(Scene script records)
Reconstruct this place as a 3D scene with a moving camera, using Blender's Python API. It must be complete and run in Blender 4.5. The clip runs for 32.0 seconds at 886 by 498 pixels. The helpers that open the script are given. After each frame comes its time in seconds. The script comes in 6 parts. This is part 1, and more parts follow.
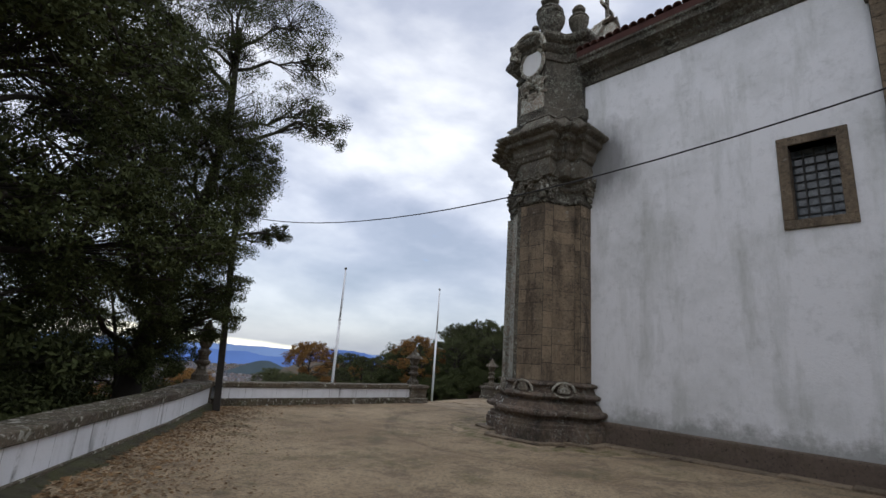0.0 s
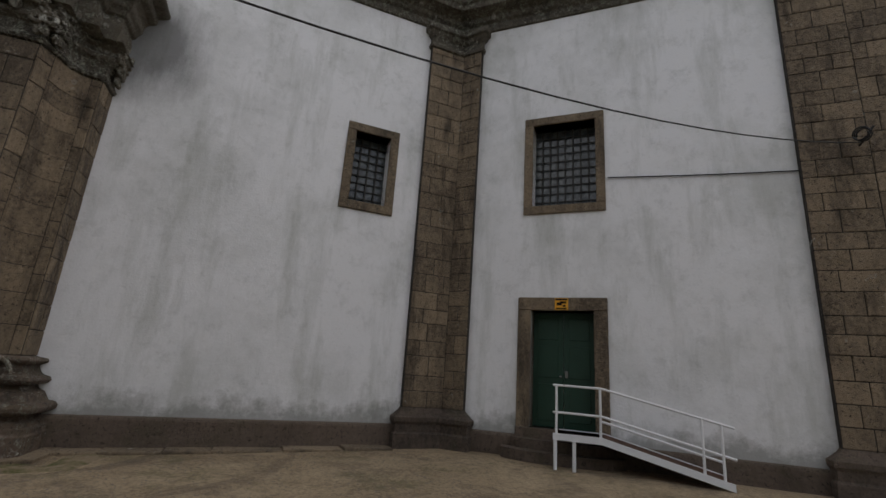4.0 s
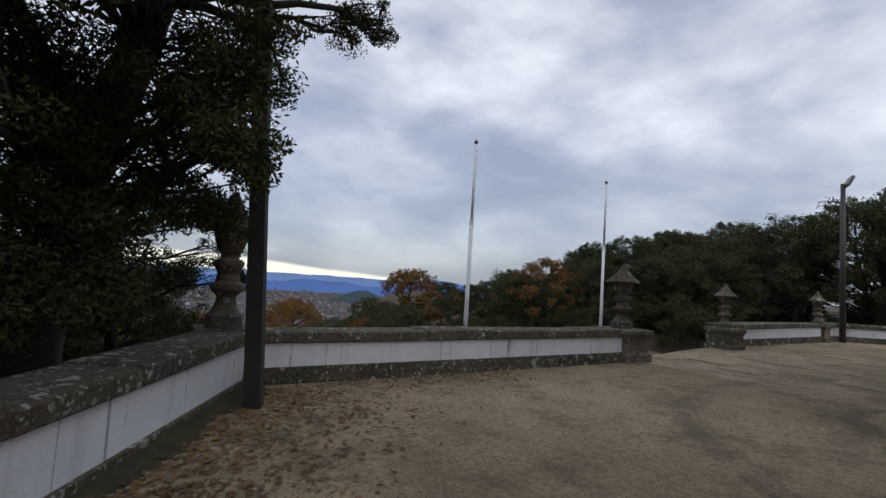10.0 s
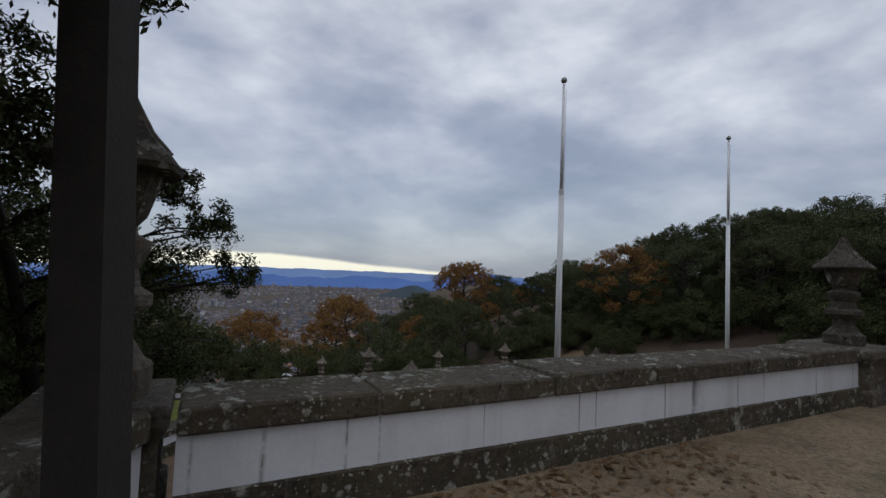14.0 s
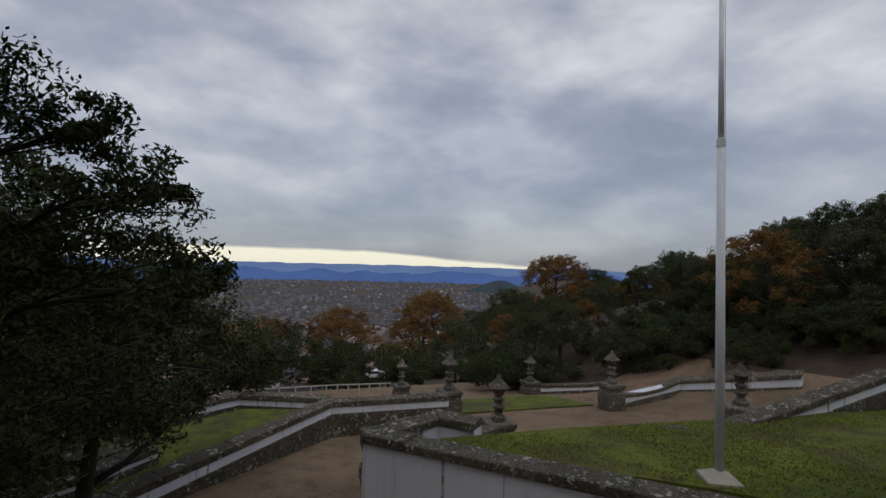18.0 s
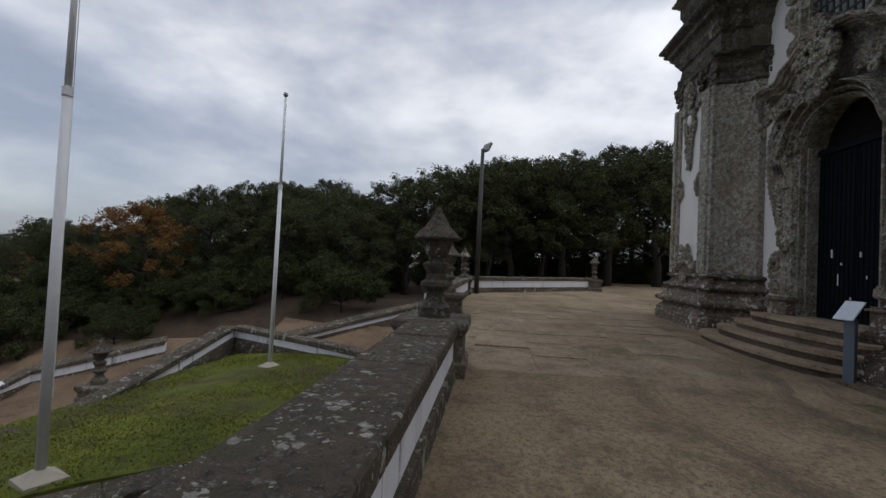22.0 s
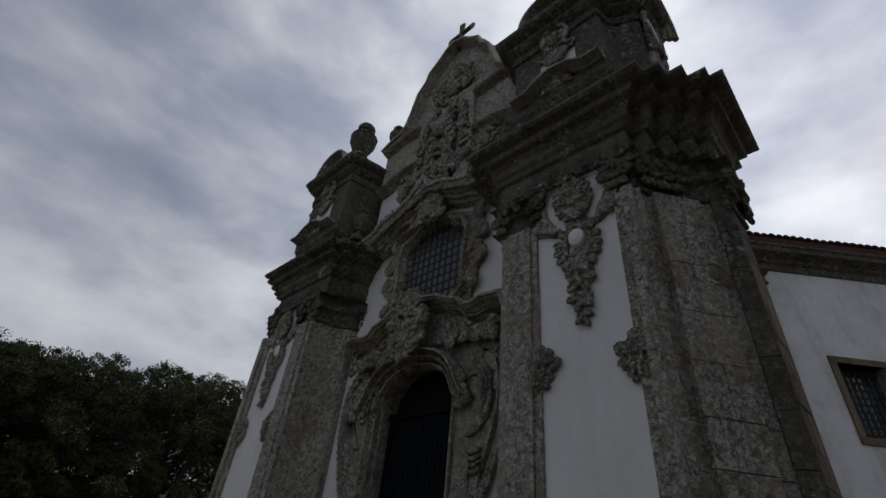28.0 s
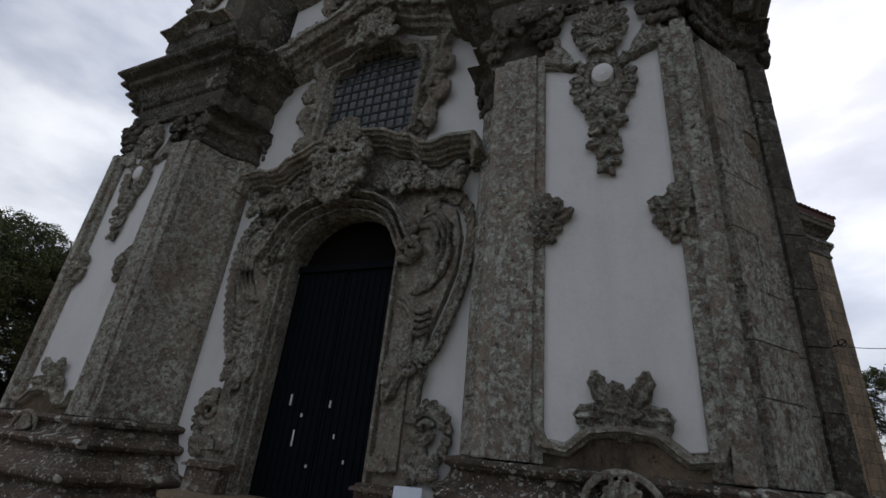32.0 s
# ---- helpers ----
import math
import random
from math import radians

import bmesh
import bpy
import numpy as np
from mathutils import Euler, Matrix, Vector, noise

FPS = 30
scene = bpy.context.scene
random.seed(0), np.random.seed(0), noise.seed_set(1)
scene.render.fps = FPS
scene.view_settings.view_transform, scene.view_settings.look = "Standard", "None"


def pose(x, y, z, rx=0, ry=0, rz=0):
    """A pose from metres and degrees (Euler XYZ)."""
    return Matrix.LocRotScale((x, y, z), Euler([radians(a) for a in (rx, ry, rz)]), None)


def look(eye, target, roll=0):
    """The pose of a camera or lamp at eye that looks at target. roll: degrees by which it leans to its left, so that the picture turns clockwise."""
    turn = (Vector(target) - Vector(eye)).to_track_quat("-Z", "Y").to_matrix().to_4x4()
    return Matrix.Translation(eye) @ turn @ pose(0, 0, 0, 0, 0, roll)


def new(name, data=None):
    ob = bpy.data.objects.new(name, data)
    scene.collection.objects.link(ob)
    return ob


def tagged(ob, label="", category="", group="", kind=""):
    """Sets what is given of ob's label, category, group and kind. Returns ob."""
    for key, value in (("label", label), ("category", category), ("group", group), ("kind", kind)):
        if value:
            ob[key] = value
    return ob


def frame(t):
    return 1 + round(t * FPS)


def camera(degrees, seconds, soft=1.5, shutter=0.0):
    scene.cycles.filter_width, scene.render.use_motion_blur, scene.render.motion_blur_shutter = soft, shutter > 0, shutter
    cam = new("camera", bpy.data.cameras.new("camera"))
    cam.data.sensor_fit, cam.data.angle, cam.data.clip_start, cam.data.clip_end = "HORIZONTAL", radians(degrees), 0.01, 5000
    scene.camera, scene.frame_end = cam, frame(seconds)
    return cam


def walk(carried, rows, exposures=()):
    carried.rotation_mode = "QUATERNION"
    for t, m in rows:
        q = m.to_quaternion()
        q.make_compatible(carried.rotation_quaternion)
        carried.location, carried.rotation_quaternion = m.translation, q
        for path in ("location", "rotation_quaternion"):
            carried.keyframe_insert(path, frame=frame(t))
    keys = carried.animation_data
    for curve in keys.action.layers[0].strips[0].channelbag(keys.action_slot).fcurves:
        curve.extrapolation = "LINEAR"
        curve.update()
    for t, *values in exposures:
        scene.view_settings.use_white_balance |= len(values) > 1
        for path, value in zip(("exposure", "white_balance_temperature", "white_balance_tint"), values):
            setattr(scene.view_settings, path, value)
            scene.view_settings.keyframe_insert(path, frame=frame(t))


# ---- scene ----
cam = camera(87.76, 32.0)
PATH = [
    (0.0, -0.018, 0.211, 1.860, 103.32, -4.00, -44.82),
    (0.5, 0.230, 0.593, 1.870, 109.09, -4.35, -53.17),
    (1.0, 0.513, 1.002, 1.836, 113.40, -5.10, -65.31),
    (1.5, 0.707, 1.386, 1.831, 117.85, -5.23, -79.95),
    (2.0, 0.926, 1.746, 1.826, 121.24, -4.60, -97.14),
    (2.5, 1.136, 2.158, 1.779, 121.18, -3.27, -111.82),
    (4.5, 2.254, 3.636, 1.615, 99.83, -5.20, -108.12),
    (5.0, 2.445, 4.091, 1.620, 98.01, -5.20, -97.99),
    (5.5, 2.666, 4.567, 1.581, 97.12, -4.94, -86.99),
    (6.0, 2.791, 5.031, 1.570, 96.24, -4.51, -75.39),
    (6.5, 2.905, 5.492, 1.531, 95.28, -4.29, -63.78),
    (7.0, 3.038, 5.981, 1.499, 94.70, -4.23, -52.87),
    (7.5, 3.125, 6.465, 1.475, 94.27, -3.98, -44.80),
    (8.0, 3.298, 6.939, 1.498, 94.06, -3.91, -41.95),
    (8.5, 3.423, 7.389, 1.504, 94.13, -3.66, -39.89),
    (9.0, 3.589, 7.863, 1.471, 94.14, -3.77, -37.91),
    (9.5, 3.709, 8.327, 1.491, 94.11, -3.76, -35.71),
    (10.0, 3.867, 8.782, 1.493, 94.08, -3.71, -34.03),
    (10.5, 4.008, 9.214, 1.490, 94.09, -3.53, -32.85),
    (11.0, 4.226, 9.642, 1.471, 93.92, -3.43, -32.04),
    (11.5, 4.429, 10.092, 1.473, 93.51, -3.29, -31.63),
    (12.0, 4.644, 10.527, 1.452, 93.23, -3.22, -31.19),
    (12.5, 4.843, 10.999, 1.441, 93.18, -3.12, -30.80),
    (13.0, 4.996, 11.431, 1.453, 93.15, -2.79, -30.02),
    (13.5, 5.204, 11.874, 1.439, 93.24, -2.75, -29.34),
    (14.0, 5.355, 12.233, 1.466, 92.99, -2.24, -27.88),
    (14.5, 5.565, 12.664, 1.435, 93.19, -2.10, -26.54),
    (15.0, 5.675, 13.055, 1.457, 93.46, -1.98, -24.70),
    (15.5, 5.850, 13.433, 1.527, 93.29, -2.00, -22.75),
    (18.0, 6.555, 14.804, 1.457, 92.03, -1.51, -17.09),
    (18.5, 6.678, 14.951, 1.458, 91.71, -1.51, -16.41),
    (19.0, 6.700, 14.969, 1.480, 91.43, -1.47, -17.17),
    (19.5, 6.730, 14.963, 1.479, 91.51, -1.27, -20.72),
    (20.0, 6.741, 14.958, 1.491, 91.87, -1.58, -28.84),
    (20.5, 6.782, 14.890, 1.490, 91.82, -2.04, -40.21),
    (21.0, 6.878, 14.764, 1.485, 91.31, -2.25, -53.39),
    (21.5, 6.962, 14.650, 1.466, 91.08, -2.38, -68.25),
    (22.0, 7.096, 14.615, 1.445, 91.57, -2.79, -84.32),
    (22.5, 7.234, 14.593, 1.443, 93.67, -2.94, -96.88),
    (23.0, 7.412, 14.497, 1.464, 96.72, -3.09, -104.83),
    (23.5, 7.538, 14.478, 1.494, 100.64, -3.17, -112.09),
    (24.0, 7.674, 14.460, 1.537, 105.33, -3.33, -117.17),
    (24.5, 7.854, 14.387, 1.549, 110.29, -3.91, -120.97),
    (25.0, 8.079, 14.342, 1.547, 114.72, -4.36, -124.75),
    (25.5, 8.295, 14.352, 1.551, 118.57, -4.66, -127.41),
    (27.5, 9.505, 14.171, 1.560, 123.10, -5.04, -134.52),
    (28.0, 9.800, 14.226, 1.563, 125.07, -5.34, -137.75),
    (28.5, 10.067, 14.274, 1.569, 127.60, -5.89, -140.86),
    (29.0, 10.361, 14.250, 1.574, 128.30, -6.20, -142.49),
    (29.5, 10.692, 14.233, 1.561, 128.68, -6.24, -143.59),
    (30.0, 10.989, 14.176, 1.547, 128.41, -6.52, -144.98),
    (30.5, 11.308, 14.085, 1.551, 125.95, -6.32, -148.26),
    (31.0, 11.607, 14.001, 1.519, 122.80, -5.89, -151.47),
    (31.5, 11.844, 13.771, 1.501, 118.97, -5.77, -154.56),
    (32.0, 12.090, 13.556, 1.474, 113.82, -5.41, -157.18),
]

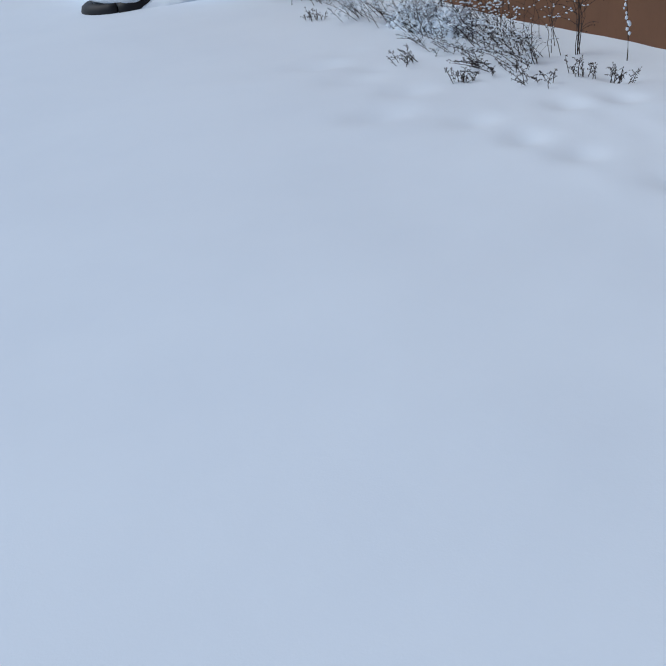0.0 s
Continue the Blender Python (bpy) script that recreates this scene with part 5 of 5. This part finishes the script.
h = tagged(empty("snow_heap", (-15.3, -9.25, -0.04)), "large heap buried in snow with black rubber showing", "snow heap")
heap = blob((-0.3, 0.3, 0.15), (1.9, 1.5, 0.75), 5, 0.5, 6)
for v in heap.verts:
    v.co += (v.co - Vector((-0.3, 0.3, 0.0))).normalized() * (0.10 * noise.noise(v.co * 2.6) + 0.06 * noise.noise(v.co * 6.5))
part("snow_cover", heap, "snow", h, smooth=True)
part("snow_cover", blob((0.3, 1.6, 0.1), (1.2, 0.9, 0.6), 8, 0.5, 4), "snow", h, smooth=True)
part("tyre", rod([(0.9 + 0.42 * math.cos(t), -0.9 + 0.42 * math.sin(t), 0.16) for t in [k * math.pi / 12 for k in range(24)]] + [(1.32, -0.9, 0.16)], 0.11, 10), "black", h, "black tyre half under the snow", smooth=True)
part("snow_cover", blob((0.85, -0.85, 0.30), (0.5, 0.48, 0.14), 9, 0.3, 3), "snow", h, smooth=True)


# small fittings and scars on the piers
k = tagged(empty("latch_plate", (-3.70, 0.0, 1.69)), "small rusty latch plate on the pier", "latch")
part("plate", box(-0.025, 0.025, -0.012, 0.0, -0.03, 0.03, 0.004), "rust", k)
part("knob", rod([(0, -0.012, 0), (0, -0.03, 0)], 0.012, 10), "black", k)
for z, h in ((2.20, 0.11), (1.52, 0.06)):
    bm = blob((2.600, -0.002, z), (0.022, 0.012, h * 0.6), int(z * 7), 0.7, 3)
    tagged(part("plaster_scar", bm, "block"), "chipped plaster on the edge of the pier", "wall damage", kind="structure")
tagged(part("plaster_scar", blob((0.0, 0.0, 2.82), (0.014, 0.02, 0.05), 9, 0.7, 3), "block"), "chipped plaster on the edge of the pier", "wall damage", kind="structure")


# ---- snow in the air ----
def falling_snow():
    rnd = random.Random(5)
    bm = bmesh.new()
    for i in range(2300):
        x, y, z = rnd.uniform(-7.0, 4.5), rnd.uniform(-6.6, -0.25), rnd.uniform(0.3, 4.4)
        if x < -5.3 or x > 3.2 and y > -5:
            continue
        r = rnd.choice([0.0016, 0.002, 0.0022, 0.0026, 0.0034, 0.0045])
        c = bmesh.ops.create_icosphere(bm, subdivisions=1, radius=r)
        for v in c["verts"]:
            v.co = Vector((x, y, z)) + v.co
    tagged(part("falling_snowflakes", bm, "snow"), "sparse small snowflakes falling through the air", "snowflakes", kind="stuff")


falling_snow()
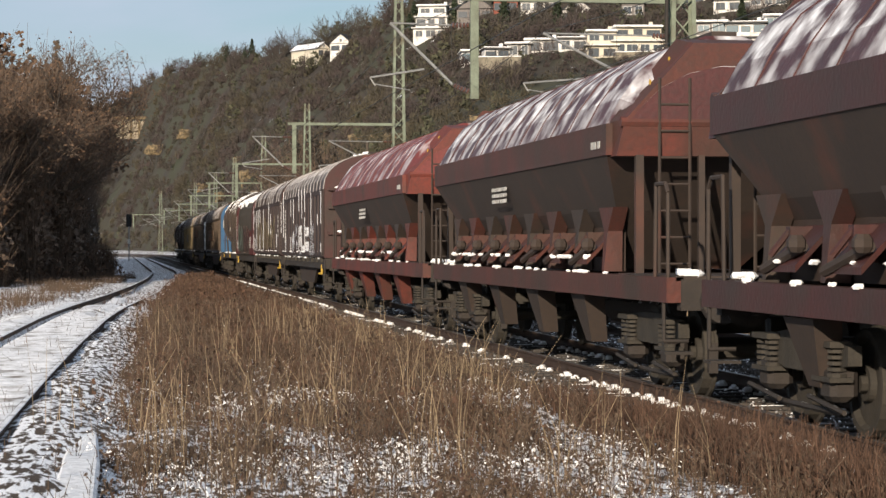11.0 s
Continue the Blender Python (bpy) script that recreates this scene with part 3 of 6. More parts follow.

EXERCISE OBJECTIVE: Go through the listing above and work out how many lines contain the string "frame". Reply with the number alone.

TASK RESULT: 5